Since then, the Conservancy has helped protect more than 280,000 acres of ecologically significant habitat in New Hampshire, including 650 miles of river and stream frontage. Of that, the Conservancy owns or manages some 25,000 acres across the state, nearly all open to the public for hiking, fishing, boating and other recreational activities.

Evolving Strategies

While always guided by the best available science, The Nature Conservancy -- like all organizations -- has evolved over time, and its projects and strategies have reflected those changes.

Some of the Conservancy’s early projects focused on protecting rare species and natural communities in New Hampshire, like places that harbor the federally endangered small whorled pogonia in and around the Lakes Region. Another example is along the Connecticut River, where the Conservancy has worked with other organizations to protect and monitor small areas with rare plants, including one species that grows no place else on earth.

Over time, the Conservancy has learned that, for natural systems to maintain their ecological value into the future, it must conserve lands and waters at a larger scale, conserving whole and interconnected systems that will be resilient to climate change and other human impacts.. That has involved use of conservation easements on private lands, supporting sound management of protected lands, using innovative finance methods and supporting smart public policy.

Along the Connecticut River, for example, the Conservancy years ago focused on protecting a small and unusual habitat that supported globally rare plants. Now, we leverage our science and partnerships to conserve and restore thousands of floodplain forests or restore natural flow regimes to the river’s mainstem and tributaries. The result will be natural areas that are not only protected and resilient to change, but human communities that are safer and more economically viable.

Discover and Explore

Whether through land protection or other strategies, the Conservancy’s commitment to conserving lands and waters is the heart of its work, and its 50-year legacy in New Hampshire is a lasting testament -- offering places you can discover and explore.

The new handsomely designed field guide shows you where these places are, how to enjoy them and describes why we protected them.

A few local places include:
  • Loverens Mill Cedar Swamp in Antrim, where a nice trail system features a rare Atlantic white cedar swamp.
  • Louis Cabot Preserve in Hancock and Nelson, now owned by Keene State College, where you can paddle across crystal-clear Nubanusit Lake and enjoy a beautiful, evolving forest.
  • Sheldrick Forest Preserve in Wilton, where you can see towering old white pines and geological remnants from the Ice Age.
  • Wales Preserve in Sharon, where you can have a picnic along the Gridley River.
  • Joanne Bass Bross Preserve in Temple, where you can hike along the Wapack Trail and see great views of Mount Monadnock, North Pack and Pack Monadnock.

Use the book to check out some more distant places, too, like Fourth Connecticut Lake in Pittsburg. This is one of my favorite Nature Conservancy preserves. As you hike the trail to this little pond, your right foot is in Canada and your left foot in the states. If you quietly approach the pond, you might see a moose.

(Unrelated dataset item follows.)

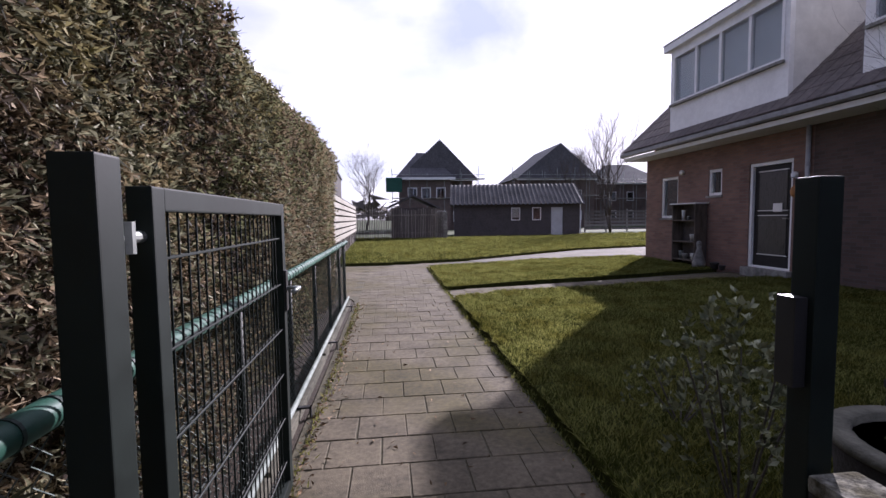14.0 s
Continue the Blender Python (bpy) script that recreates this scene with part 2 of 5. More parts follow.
FENCE_CREAM = surface("cream_fence_paint", (0.27, 0.255, 0.215), (0.39, 0.37, 0.32), 5, 0.8, 0.1, stain=0.8, stretch=(1, 0.2, 1))
DARK_CLAD = surface("slate_cladding", (0.09, 0.093, 0.107), (0.18, 0.184, 0.205), 8, 0.7, 0.2, stretch=(1, 1, 5))
ROOF_TILE = surface("roof_tile", (0.07, 0.06, 0.057), (0.15, 0.125, 0.118), 9, 0.85, 0.3, per_island=0.14, stain=0.6)
ROOF_DARK = surface("anthracite_roof", (0.06, 0.058, 0.064), (0.135, 0.13, 0.138), 7, 0.75, 0.3, per_island=0.25)
GUTTER = surface("zinc_gutter", (0.20, 0.20, 0.207), (0.34, 0.34, 0.35), 7, 0.5, 0.1, spec=0.5)
PIPE_GREY = surface("grey_plastic_pipe", (0.33, 0.33, 0.34), (0.47, 0.47, 0.48), 5, 0.45, 0.04)
GREEN_METAL = surface("green_coated_steel", (0.018, 0.062, 0.044), (0.055, 0.125, 0.094), 9, 0.5, 0.08, stain=1.2, spec=0.3)
DARK_GREEN = surface("dark_green_steel", (0.004, 0.0075, 0.006), (0.009, 0.016, 0.013), 9, 0.6, 0.06, spec=0.25)
BLACK_STEEL = surface("black_steel", (0.008, 0.008, 0.009), (0.02, 0.02, 0.022), 10, 0.5, 0.1, spec=0.5)
RING_DARK = surface("tie_wire_dark", (0.006, 0.015, 0.012), (0.016, 0.03, 0.025), 10, 0.6, 0.0)
GALV = surface("galvanised_steel", (0.16, 0.18, 0.17), (0.34, 0.36, 0.34), 14, 0.45, 0.08, metal=0.6, stain=0.9, spec=0.5)
DULL_TUBE = surface("worn_green_tube", (0.09, 0.115, 0.1), (0.22, 0.25, 0.23), 12, 0.55, 0.08, stain=1.1, spec=0.3)
WIRE = surface("green_grey_wire", (0.045, 0.065, 0.055), (0.16, 0.19, 0.175), 16, 0.5, 0.0, metal=0.2)
SILVER = surface("silver_paint", (0.45, 0.45, 0.45), (0.65, 0.65, 0.65), 8, 0.4, 0.05, metal=0.3)
BEIGE_METAL = surface("beige_steel", (0.29, 0.245, 0.185), (0.38, 0.325, 0.25), 7, 0.5, 0.05, stain=0.6)
BIN_BLACK = surface("black_bin_plastic", (0.009, 0.009, 0.01), (0.018, 0.018, 0.02), 12, 0.85, 0.12, spec=0.1)
LID_GREY = surface("grey_bin_lid", (0.035, 0.035, 0.038), (0.07, 0.07, 0.075), 10, 0.55, 0.1, spec=0.3)
LID_BLUE = surface("blue_bin_lid", (0.01, 0.03, 0.28), (0.02, 0.06, 0.45), 10, 0.3, 0.05, spec=0.6)
RUBBER = surface("rubber", (0.008, 0.008, 0.008), (0.02, 0.02, 0.02), 14, 0.8, 0.1)
STONE = surface("fieldstone", (0.035, 0.032, 0.03), (0.125, 0.114, 0.104), 8, 0.9, 0.5, per_object=0.35, bump_scale=40)
DOOR_DARK = surface("dark_door_paint", (0.012, 0.012, 0.013), (0.03, 0.028, 0.028), 8, 0.5, 0.05, spec=0.2)
GARAGE_DOOR = surface("garage_door_paint", (0.016, 0.017, 0.022), (0.035, 0.036, 0.043), 6, 0.5, 0.1)
INSIDE = surface("dim_interior", (0.06, 0.056, 0.052), (0.14, 0.13, 0.12), 3, 0.9, 0.0)
CURTAIN = surface("white_curtain", (0.55, 0.55, 0.53), (0.75, 0.75, 0.72), 14, 0.9, 0.2, stretch=(1, 8, 0.3))
CANVAS = surface("pale_canvas", (0.42, 0.41, 0.38), (0.62, 0.61, 0.57), 12, 0.9, 0.3, stretch=(6, 6, 0.5))
TARP = surface("dark_cover", (0.010, 0.010, 0.012), (0.03, 0.03, 0.032), 9, 0.75, 0.5)
DECK = surface("grey_deck_board", (0.20, 0.18, 0.16), (0.40, 0.38, 0.35), 10, 0.8, 0.3, stretch=(1, 0.1, 1), per_object=0.4)
SHED_BOARD = surface("tarred_board", (0.04, 0.035, 0.036), (0.095, 0.083, 0.08), 10, 0.8, 0.3, per_island=0.3)
CORRUGATED = surface("corrugated_sheet", (0.045, 0.043, 0.045), (0.11, 0.105, 0.105), 5, 0.85, 0.2, stain=0.8)
PALE_TIMBER = surface("grey_paling", (0.13, 0.115, 0.105), (0.29, 0.265, 0.24), 10, 0.9, 0.3, stretch=(1, 1, 0.1), per_object=0.5)
BARK = surface("bark", (0.05, 0.042, 0.036), (0.15, 0.13, 0.11), 14, 0.95, 0.5)
HEDGE_LEAF = surface("hedge_leaf", (0.05, 0.034, 0.02), (0.41, 0.32, 0.21), 1.1, 0.65, 0.0, stain=0.7, per_island=0.85, spec=0.22, patch=(0.82, 0.94, 0.68), patch_scale=0.8)
HEDGE_GREEN = surface("hedge_leaf_green", (0.036, 0.037, 0.02), (0.38, 0.37, 0.24), 1.1, 0.6, 0.0, stain=0.7, per_island=0.9, spec=0.28, patch=(0.85, 0.92, 0.72), patch_scale=0.9)
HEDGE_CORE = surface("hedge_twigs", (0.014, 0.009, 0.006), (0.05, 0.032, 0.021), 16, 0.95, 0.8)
CONIFER_LEAF = surface("conifer_leaf", (0.012, 0.03, 0.01), (0.05, 0.085, 0.03), 3, 0.6, 0.0, per_island=0.5)
SHRUB_LEAF = surface("shrub_leaf", (0.05, 0.075, 0.012), (0.29, 0.34, 0.075), 5, 0.45, 0.0, per_island=0.6, spec=0.5)
# hedge leaf with the near end's shade put into its colour
SHADED_HEDGE = surface("shaded_hedge_leaf", (0.008, 0.009, 0.005), (0.045, 0.042, 0.022), 2, 0.7, 0.0, per_island=0.6, spec=0.2)
DULL_LEAF = surface("dull_green_leaf", (0.075, 0.085, 0.04), (0.3, 0.31, 0.18), 5, 0.6, 0.0, per_island=0.6)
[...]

Explore the Ossipee PineBarrens, where you can see a rare fire-dependant ecosystem. Over the past decade, we’ve carefully restored fire here with annual prescribed burns that encourage the mix of pitch pine and scrub oak in different stages of growth that attract rare moths, Eastern towhees and other bird species.

Go check out Great Bay, where we’ve protected lands and worked with partners to establish a trail system between Durham and the bay. You can see osprey, a cool salt marsh and the estuary where we continue working to restore oysters and improve water quality.

Finally, the new book honors some key people who’ve helped make these conservation successes possible. It profiles a few local players, like Swift Corwin, who played a key role in protecting Sheldrick Forest, and Richard Bennink, whose vision helped protect Nubanusit’s island. These and many others are the folks who work behind the scenes, making it possible to protect great places for ours and future generations.

What are you waiting for? Get out and Discover and Explore New Hampshire’s Natural Wonders?

Eric Aldrich writes from his home in Hancock.